● **Records to process**:
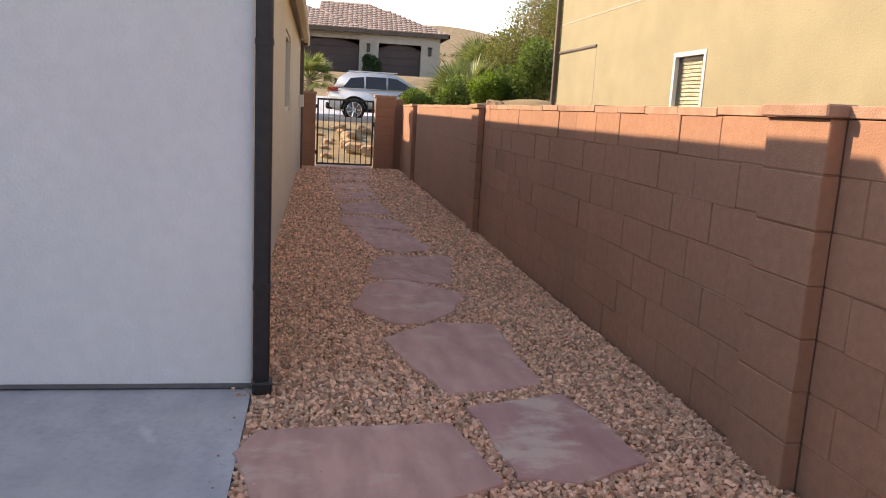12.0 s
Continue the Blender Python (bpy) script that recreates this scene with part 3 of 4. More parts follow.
for z in (0.25, 1.25):
    part("hinge", boxes((-0.02, 0.02, -0.03, 0.0, z, z + 0.08)), BLACK, gate)
part("latch", boxes((-0.03, 0.03, 1.2, 1.262, 0.9, 1.0)), BLACK, gate)
meter = thing("meter_box", "pale utility box on the wall corner", "utility box", (-15.5, YN, 1.4))
part("box_body", box(bmesh.new(), -0.1, 0.1, 0, 0.1, -0.12, 0.12, bevel=0.01), VINYL, meter)
part("conduit", box(bmesh.new(), -0.02, 0.02, 0.01, 0.05, -1.42, -0.12), VINYL, meter)


# ---- stepping stones ----
def flagstone(corners, seed, material=FLAG, label="rough pink sandstone stepping stone in the gravel", ridged=False):
    """A split slab with straight, chipped sides between its corners; some are ridged across."""
    r = np.random.default_rng(seed)
    cx, cy = np.mean(corners, axis=0)
    pts = []
    for (ax, ay), (bx, by) in zip(corners, corners[1:] + corners[:1]):
        n = max(3, int(math.hypot(bx - ax, by - ay) / 0.035))
        for k in range(n):
            t = k / n
            p = Vector((ax + (bx - ax) * t, ay + (by - ay) * t, 0))
            chip = 0.022 * noise.noise(p * 5 + Vector((seed, 0, 0))) + 0.012 * noise.noise(p * 17 + Vector((0, seed, 0)))
            side = Vector((by - ay, ax - bx, 0)).normalized()
            pts.append(p + side * chip - Vector((cx, cy, 0)))
    bm = bmesh.new()
    rings = []
    for k, z in ((1.0, -0.06), (1.0, 0.002), (0.987, 0.011), (0.93, 0.016), (0.8, 0.017), (0.6, 0.017), (0.35, 0.017), (0.12, 0.017)):
        ring = []
        for p in pts:
            q = Vector((p.x * k, p.y * k, 0))
            lift = 0.006 * noise.noise(q * 3.5 + Vector((seed, 1, 4))) + 0.002 * noise.noise(q * 14 + Vector((seed, 5, 2)))
            if ridged:
                lift += 0.004 * math.sin((q.x + 0.08 * q.y) * 90)
            ring.append(bm.verts.new((q.x, q.y, z + (lift if z > 0.005 else 0))))
        rings.append(ring)
    n = len(pts)
    for a, b in zip(rings, rings[1:]):
        for i in range(n):
            bm.faces.new((a[i], a[(i + 1) % n], b[(i + 1) % n], b[i]))
    bm.faces.new(rings[-1])
    bm.faces.new(rings[0][::-1])
    bmesh.ops.recalc_face_normals(bm, faces=bm.faces)
    ob = part("stepping_stone", bm, material)
    ob.matrix_basis = pose(cx, cy, -0.001)
    return tagged(ob, label, "stepping stone", group="stepping stones")


flagstone([(-2.70, 11.91), (-2.36, 12.0), (-2.15, 12.17), (-2.17, 12.45), (-2.39, 12.93), (-2.95, 12.82), (-2.90, 11.97)], 11, label="large reddish sandstone stepping stone in the gravel")
flagstone([(-3.12, 12.92), (-2.42, 12.98), (-2.37, 13.2), (-2.53, 13.57), (-3.28, 13.43)], 31, FLAG_PALE, "pale veined sandstone stepping stone in the gravel")
flagstone([(-4.18, 12.6), (-3.28, 12.86), (-3.4, 13.37), (-4.5, 13.36), (-4.55, 13.0)], 13)
flagstone([(-4.87, 12.46), (-4.5, 12.72), (-4.5, 12.9), (-4.78, 13.14), (-5.3, 13.34), (-5.8, 12.88), (-5.64, 12.62)], 14)
flagstone([(-6.1, 12.65), (-5.82, 12.66), (-5.62, 13.28), (-6.8, 13.48), (-6.75, 12.8)], 15, label="ridged pink sandstone stepping stone in the gravel", ridged=True)
flagstone([(-8.37, 12.55), (-7.2, 12.76), (-6.9, 13.0), (-7.15, 13.38), (-8.1, 13.2), (-8.46, 12.75)], 16)
flagstone([(-9.25, 12.5), (-8.52, 12.5), (-8.25, 13.32), (-9.0, 13.2), (-9.35, 12.7)], 17)
flagstone([(-10.5, 12.53), (-9.47, 12.54), (-9.5, 13.18), (-10.75, 13.1)], 18)
flagstone([(-12.0, 12.48), (-11.0, 12.54), (-11.1, 13.15), (-12.2, 13.1)], 19)
flagstone([(-13.3, 12.43), (-12.3, 12.44), (-12.45, 13.12), (-13.5, 13.1)], 20)
flagstone([(-15.0, 12.47), (-13.85, 12.46), (-14.1, 13.2), (-15.1, 13.25)], 21)
flagstone([(-16.2, 12.48), (-15.4, 12.47), (-15.5, 13.3), (-16.2, 13.33)], 22)
tagged(part("step_edge", box(bmesh.new(), -17.6, -16.85, 12.2, 13.44, -0.1, 0.0, bevel=0.01), FLAG), "pinkish stone threshold under the gate", "threshold", kind="structure")

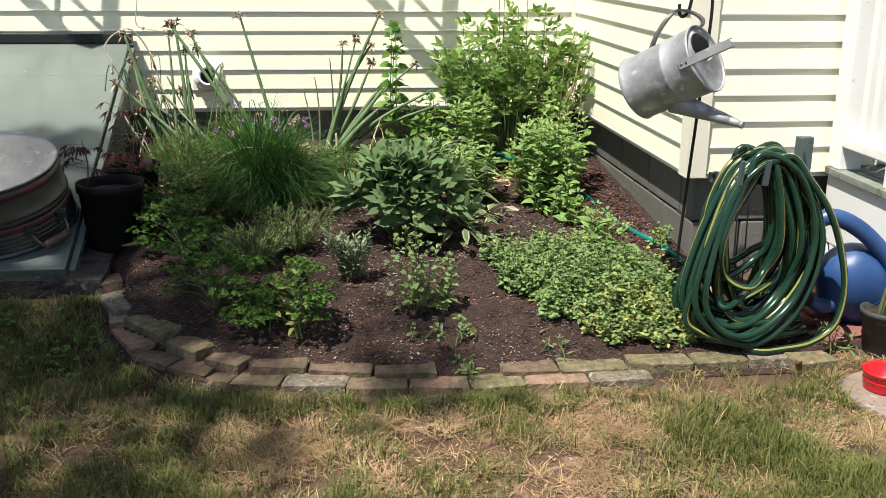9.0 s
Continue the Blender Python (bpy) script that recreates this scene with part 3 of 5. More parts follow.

● **The exercise**: Repeat the material above in full and exactly, apart from the pictures.

● **Solution to the exercise**:
12.0 s
Continue the Blender Python (bpy) script that recreates this scene with part 3 of 4. More parts follow.
for z in (0.25, 1.25):
    part("hinge", boxes((-0.02, 0.02, -0.03, 0.0, z, z + 0.08)), BLACK, gate)
part("latch", boxes((-0.03, 0.03, 1.2, 1.262, 0.9, 1.0)), BLACK, gate)
meter = thing("meter_box", "pale utility box on the wall corner", "utility box", (-15.5, YN, 1.4))
part("box_body", box(bmesh.new(), -0.1, 0.1, 0, 0.1, -0.12, 0.12, bevel=0.01), VINYL, meter)
part("conduit", box(bmesh.new(), -0.02, 0.02, 0.01, 0.05, -1.42, -0.12), VINYL, meter)


# ---- stepping stones ----
def flagstone(corners, seed, material=FLAG, label="rough pink sandstone stepping stone in the gravel", ridged=False):
    """A split slab with straight, chipped sides between its corners; some are ridged across."""
    r = np.random.default_rng(seed)
    cx, cy = np.mean(corners, axis=0)
    pts = []
    for (ax, ay), (bx, by) in zip(corners, corners[1:] + corners[:1]):
        n = max(3, int(math.hypot(bx - ax, by - ay) / 0.035))
        for k in range(n):
            t = k / n
            p = Vector((ax + (bx - ax) * t, ay + (by - ay) * t, 0))
            chip = 0.022 * noise.noise(p * 5 + Vector((seed, 0, 0))) + 0.012 * noise.noise(p * 17 + Vector((0, seed, 0)))
            side = Vector((by - ay, ax - bx, 0)).normalized()
            pts.append(p + side * chip - Vector((cx, cy, 0)))
    bm = bmesh.new()
    rings = []
    for k, z in ((1.0, -0.06), (1.0, 0.002), (0.987, 0.011), (0.93, 0.016), (0.8, 0.017), (0.6, 0.017), (0.35, 0.017), (0.12, 0.017)):
        ring = []
        for p in pts:
            q = Vector((p.x * k, p.y * k, 0))
            lift = 0.006 * noise.noise(q * 3.5 + Vector((seed, 1, 4))) + 0.002 * noise.noise(q * 14 + Vector((seed, 5, 2)))
            if ridged:
                lift += 0.004 * math.sin((q.x + 0.08 * q.y) * 90)
            ring.append(bm.verts.new((q.x, q.y, z + (lift if z > 0.005 else 0))))
        rings.append(ring)
    n = len(pts)
    for a, b in zip(rings, rings[1:]):
        for i in range(n):
            bm.faces.new((a[i], a[(i + 1) % n], b[(i + 1) % n], b[i]))
    bm.faces.new(rings[-1])
    bm.faces.new(rings[0][::-1])
    bmesh.ops.recalc_face_normals(bm, faces=bm.faces)
    ob = part("stepping_stone", bm, material)
    ob.matrix_basis = pose(cx, cy, -0.001)
    return tagged(ob, label, "stepping stone", group="stepping stones")


flagstone([(-2.70, 11.91), (-2.36, 12.0), (-2.15, 12.17), (-2.17, 12.45), (-2.39, 12.93), (-2.95, 12.82), (-2.90, 11.97)], 11, label="large reddish sandstone stepping stone in the gravel")
flagstone([(-3.12, 12.92), (-2.42, 12.98), (-2.37, 13.2), (-2.53, 13.57), (-3.28, 13.43)], 31, FLAG_PALE, "pale veined sandstone stepping stone in the gravel")
flagstone([(-4.18, 12.6), (-3.28, 12.86), (-3.4, 13.37), (-4.5, 13.36), (-4.55, 13.0)], 13)
flagstone([(-4.87, 12.46), (-4.5, 12.72), (-4.5, 12.9), (-4.78, 13.14), (-5.3, 13.34), (-5.8, 12.88), (-5.64, 12.62)], 14)
flagstone([(-6.1, 12.65), (-5.82, 12.66), (-5.62, 13.28), (-6.8, 13.48), (-6.75, 12.8)], 15, label="ridged pink sandstone stepping stone in the gravel", ridged=True)
flagstone([(-8.37, 12.55), (-7.2, 12.76), (-6.9, 13.0), (-7.15, 13.38), (-8.1, 13.2), (-8.46, 12.75)], 16)
flagstone([(-9.25, 12.5), (-8.52, 12.5), (-8.25, 13.32), (-9.0, 13.2), (-9.35, 12.7)], 17)
flagstone([(-10.5, 12.53), (-9.47, 12.54), (-9.5, 13.18), (-10.75, 13.1)], 18)
flagstone([(-12.0, 12.48), (-11.0, 12.54), (-11.1, 13.15), (-12.2, 13.1)], 19)
flagstone([(-13.3, 12.43), (-12.3, 12.44), (-12.45, 13.12), (-13.5, 13.1)], 20)
flagstone([(-15.0, 12.47), (-13.85, 12.46), (-14.1, 13.2), (-15.1, 13.25)], 21)
flagstone([(-16.2, 12.48), (-15.4, 12.47), (-15.5, 13.3), (-16.2, 13.33)], 22)
tagged(part("step_edge", box(bmesh.new(), -17.6, -16.85, 12.2, 13.44, -0.1, 0.0, bevel=0.01), FLAG), "pinkish stone threshold under the gate", "threshold", kind="structure")

9.0 s
Continue the Blender Python (bpy) script that recreates this scene with part 3 of 5. More parts follow.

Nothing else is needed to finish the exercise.